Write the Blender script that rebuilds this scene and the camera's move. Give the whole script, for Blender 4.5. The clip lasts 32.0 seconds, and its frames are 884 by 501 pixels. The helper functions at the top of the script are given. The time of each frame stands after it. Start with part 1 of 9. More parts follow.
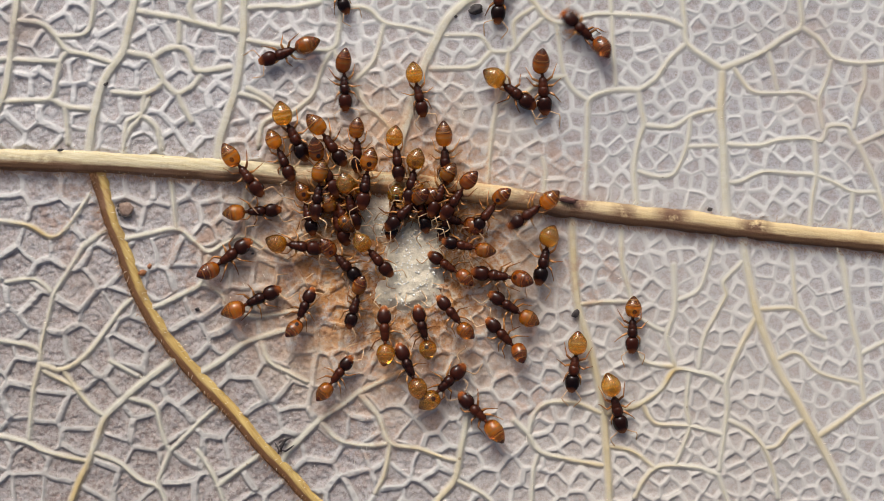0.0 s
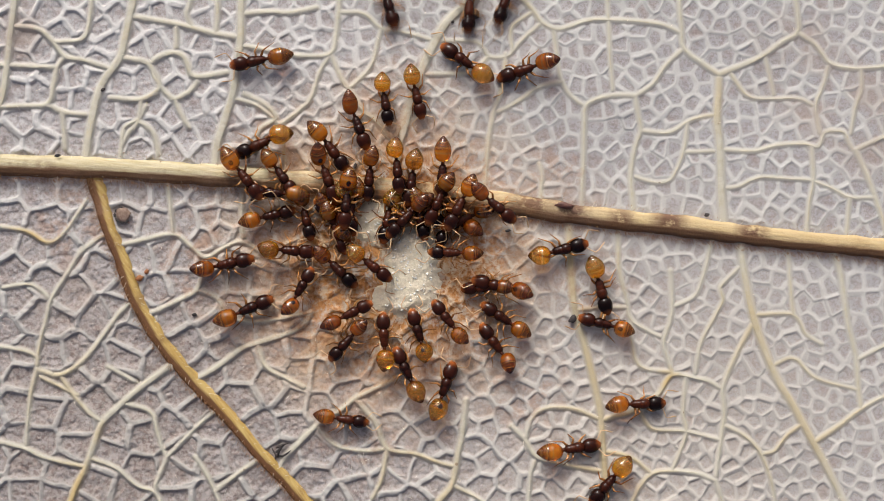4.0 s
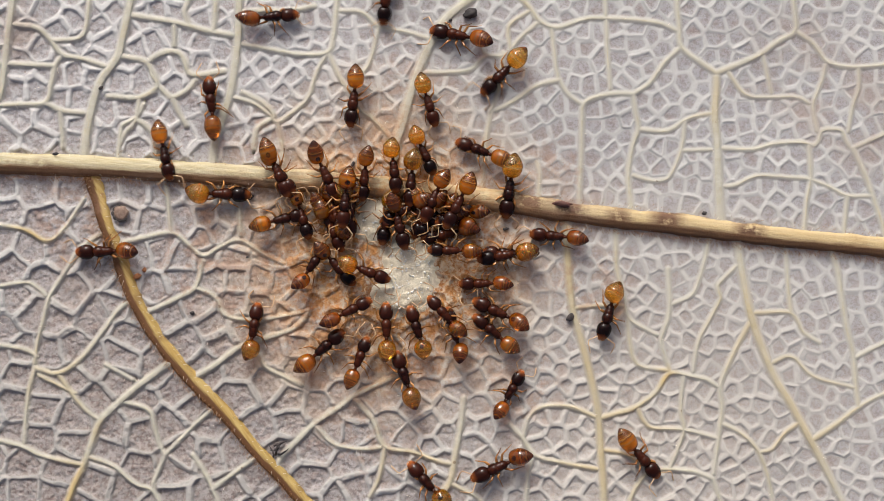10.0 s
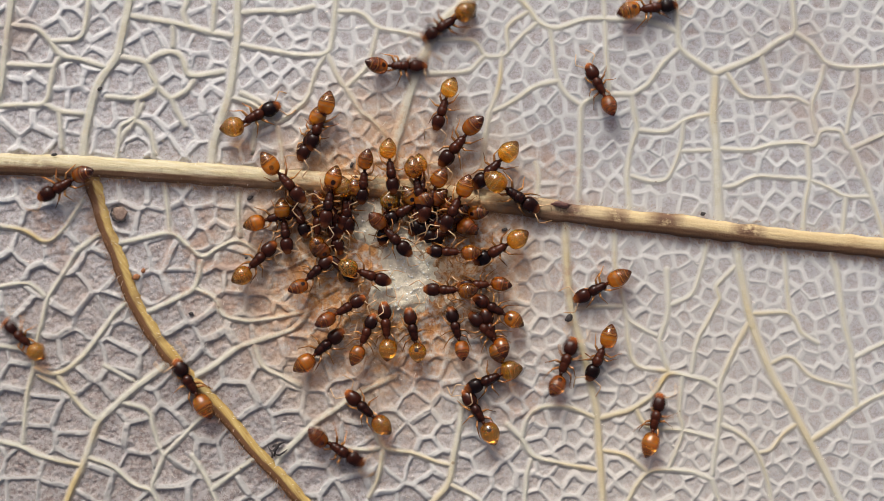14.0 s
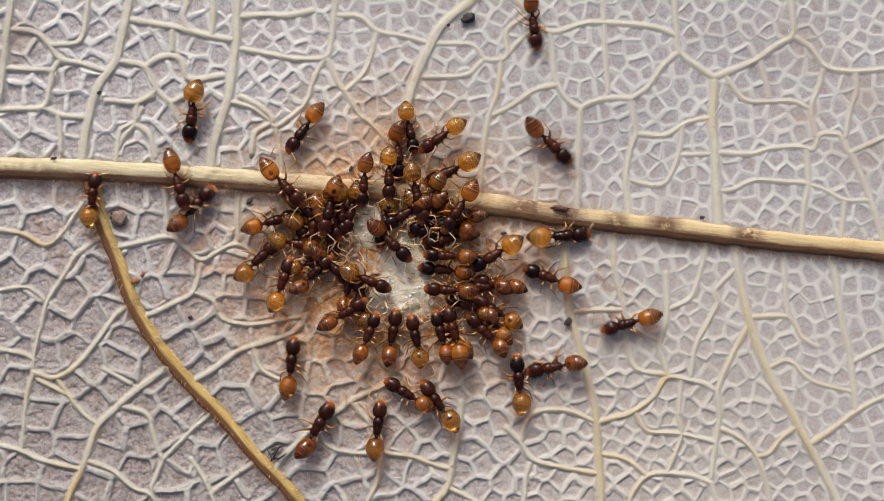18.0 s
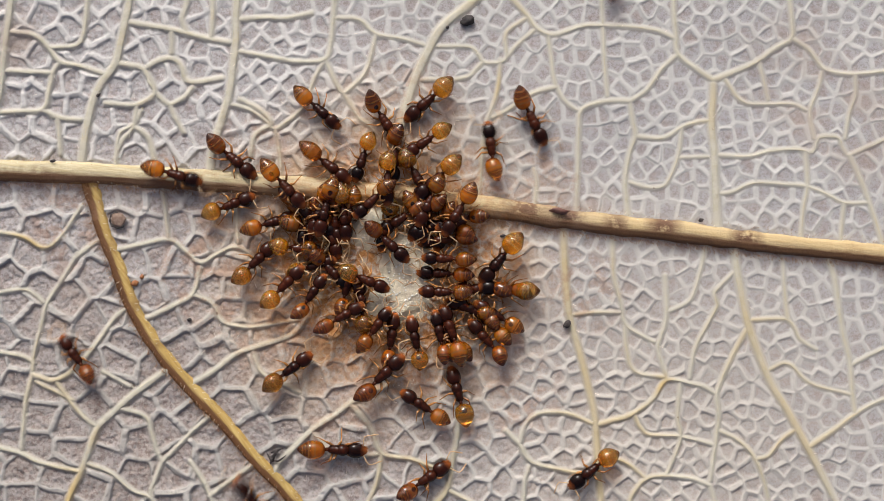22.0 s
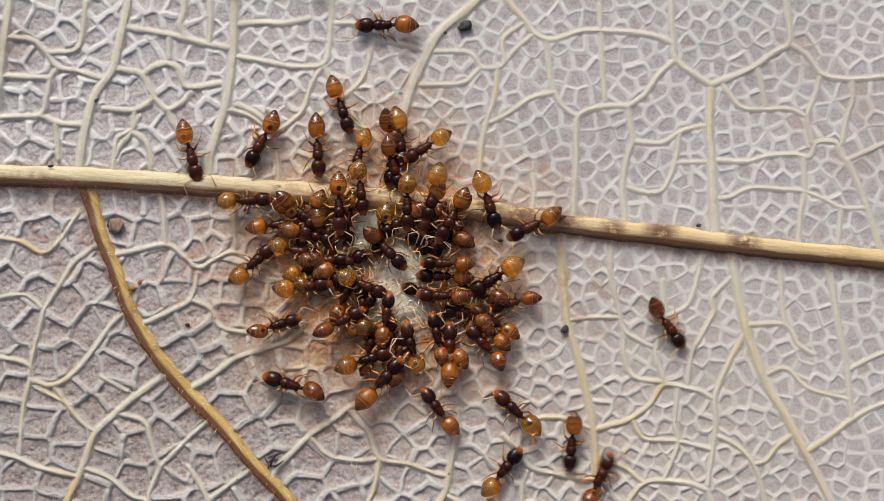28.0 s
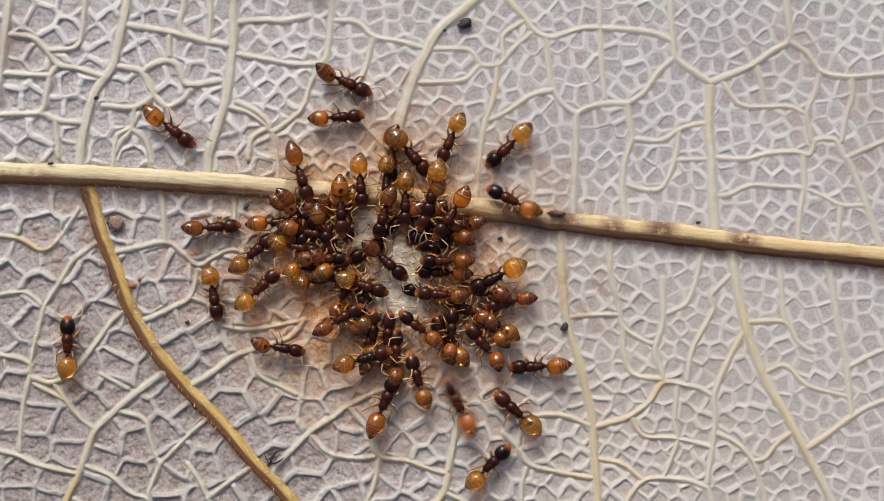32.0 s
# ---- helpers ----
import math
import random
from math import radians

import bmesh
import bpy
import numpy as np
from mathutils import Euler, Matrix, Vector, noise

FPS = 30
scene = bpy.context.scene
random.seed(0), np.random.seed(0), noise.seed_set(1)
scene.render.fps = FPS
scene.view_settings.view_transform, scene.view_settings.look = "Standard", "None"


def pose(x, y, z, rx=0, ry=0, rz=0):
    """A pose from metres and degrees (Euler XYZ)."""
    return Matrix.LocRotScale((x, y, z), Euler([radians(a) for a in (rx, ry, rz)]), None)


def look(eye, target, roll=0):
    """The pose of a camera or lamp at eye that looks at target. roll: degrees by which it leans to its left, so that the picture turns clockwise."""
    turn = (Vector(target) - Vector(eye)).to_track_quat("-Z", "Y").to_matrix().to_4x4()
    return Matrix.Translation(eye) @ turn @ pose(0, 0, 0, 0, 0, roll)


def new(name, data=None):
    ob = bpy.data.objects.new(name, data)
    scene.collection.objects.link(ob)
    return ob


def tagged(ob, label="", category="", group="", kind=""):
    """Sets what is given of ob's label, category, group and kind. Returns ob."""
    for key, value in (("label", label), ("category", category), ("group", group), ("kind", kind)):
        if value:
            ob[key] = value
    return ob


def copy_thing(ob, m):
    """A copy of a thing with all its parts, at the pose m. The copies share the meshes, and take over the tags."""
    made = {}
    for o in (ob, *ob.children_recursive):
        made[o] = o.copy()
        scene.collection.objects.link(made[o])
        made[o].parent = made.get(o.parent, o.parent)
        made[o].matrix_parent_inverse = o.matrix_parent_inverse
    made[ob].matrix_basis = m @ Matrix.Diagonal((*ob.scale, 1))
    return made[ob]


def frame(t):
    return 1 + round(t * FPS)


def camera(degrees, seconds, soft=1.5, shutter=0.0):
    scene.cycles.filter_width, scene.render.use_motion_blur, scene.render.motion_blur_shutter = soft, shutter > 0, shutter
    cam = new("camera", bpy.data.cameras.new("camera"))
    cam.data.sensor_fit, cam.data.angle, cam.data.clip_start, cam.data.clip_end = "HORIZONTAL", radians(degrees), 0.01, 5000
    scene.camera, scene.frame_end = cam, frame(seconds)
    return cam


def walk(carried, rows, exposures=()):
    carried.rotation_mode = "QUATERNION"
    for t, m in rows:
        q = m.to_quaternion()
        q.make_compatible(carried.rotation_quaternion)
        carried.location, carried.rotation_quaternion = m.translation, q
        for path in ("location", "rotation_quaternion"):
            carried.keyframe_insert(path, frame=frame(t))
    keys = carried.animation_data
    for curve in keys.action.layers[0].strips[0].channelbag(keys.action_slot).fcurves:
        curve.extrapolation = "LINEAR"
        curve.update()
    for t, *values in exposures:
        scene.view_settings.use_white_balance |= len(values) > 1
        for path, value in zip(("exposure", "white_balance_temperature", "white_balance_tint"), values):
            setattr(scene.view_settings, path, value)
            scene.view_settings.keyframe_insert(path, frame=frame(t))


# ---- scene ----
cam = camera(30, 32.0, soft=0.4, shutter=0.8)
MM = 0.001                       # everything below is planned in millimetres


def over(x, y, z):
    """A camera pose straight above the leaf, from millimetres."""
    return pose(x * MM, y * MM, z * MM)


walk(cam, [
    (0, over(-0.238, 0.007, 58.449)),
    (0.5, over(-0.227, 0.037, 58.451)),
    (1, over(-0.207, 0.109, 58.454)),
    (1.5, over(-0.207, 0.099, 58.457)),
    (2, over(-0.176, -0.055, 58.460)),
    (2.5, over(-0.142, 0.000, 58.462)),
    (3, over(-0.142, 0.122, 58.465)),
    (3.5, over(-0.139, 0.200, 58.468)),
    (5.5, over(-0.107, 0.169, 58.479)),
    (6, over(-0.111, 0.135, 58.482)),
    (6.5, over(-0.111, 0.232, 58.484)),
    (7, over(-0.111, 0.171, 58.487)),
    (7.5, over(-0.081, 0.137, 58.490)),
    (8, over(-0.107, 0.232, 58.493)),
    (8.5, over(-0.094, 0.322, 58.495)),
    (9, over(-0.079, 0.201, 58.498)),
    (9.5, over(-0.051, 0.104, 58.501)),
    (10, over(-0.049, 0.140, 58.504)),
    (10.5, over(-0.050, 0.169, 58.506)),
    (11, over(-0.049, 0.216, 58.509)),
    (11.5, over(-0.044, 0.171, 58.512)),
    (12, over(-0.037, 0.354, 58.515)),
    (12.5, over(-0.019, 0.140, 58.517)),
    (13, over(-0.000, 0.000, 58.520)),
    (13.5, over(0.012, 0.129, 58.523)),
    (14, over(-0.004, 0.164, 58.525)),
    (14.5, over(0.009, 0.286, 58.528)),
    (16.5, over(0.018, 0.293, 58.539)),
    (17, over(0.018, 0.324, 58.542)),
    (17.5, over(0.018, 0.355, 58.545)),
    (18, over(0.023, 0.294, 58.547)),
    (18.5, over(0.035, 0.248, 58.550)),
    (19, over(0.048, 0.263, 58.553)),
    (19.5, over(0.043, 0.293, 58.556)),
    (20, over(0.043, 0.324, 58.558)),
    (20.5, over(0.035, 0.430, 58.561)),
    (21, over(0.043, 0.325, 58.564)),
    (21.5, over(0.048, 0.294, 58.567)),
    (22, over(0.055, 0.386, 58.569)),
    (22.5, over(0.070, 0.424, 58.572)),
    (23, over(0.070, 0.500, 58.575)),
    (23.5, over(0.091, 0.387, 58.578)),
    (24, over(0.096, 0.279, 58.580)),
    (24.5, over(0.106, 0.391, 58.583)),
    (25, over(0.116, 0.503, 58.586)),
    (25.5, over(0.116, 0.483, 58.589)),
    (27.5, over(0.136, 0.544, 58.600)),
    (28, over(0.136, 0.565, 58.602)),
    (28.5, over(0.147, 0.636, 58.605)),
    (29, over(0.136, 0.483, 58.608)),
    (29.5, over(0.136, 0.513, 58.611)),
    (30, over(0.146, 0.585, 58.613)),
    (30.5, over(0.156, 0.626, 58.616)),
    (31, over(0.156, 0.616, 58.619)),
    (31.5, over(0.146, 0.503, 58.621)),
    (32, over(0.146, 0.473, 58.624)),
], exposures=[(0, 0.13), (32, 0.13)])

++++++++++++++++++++

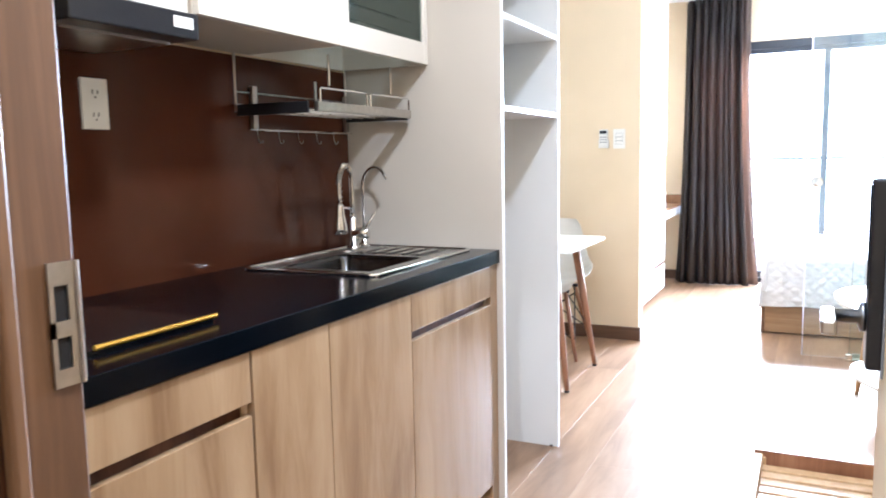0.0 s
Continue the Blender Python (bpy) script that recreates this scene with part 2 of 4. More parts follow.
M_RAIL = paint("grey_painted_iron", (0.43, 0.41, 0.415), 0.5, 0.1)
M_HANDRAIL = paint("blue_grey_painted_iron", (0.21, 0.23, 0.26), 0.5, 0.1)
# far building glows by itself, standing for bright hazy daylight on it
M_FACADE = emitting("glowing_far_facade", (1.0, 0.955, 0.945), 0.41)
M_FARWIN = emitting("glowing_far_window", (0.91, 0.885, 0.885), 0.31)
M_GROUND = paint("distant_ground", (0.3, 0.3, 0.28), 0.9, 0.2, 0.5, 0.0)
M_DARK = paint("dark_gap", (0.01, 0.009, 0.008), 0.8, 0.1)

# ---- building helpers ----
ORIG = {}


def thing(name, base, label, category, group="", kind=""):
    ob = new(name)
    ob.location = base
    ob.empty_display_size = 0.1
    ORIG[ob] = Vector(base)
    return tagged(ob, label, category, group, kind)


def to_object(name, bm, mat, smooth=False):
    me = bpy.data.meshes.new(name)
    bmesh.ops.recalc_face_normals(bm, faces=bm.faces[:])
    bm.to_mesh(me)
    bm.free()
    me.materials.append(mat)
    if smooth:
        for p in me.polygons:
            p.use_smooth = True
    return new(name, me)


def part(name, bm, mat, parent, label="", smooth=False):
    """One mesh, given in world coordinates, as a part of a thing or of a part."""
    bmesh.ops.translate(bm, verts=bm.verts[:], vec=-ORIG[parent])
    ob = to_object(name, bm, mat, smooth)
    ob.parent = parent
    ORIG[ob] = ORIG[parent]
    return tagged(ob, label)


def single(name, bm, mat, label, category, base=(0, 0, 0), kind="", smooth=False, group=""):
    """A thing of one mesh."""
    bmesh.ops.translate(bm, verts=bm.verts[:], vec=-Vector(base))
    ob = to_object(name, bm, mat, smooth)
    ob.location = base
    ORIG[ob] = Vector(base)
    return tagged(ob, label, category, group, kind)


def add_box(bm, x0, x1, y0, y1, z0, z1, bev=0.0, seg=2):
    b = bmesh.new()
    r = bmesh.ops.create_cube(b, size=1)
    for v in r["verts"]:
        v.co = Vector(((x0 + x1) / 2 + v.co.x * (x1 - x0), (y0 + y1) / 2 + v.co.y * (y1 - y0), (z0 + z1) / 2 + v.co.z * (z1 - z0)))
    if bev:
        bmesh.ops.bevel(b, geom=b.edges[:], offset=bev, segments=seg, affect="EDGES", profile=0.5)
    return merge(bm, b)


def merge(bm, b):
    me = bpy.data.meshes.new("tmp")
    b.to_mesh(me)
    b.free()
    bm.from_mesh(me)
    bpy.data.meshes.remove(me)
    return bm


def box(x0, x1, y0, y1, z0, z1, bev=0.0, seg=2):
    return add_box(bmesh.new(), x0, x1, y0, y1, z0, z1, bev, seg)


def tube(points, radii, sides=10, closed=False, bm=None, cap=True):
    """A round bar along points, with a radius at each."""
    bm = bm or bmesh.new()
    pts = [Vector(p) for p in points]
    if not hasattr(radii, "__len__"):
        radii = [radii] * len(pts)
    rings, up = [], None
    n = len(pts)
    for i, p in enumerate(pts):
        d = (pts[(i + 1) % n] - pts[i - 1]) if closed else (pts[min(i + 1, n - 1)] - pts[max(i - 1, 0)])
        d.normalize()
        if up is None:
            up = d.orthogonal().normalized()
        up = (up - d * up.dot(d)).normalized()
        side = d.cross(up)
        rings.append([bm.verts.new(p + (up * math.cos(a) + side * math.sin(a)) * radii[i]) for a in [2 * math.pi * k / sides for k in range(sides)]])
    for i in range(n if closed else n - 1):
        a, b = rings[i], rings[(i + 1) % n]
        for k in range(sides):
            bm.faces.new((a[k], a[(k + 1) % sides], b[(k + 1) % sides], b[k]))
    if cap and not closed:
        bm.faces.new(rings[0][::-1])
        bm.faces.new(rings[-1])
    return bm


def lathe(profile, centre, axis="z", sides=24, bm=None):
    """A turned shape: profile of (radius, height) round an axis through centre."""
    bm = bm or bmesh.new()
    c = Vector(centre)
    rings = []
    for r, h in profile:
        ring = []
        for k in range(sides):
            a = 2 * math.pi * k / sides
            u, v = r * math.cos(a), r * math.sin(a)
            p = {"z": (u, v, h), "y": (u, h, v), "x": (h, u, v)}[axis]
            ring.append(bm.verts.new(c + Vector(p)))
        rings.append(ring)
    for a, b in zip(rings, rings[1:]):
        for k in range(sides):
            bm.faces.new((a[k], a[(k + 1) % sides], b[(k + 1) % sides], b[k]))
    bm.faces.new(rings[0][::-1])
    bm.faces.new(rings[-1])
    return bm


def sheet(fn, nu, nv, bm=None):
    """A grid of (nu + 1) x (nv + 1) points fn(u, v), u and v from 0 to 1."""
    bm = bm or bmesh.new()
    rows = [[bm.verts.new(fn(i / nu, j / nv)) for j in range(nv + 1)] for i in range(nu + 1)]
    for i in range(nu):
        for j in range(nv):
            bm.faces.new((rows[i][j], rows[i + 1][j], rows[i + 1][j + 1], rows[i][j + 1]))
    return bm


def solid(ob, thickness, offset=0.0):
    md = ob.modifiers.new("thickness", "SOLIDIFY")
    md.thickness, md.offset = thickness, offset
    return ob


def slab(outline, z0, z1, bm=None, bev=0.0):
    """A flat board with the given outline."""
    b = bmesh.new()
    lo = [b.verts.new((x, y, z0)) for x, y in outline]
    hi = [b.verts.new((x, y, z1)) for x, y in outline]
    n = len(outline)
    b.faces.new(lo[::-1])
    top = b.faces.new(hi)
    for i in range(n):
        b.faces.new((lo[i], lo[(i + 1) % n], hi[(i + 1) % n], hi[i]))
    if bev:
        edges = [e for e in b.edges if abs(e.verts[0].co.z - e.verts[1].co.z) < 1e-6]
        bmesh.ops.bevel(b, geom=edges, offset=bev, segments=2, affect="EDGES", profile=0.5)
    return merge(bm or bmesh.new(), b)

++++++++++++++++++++

THE TASK:
Scan the material line by line and report each one that contains "link".

WRITTEN SOLUTION:
    scene.collection.objects.link(ob)
        scene.collection.objects.link(made[o])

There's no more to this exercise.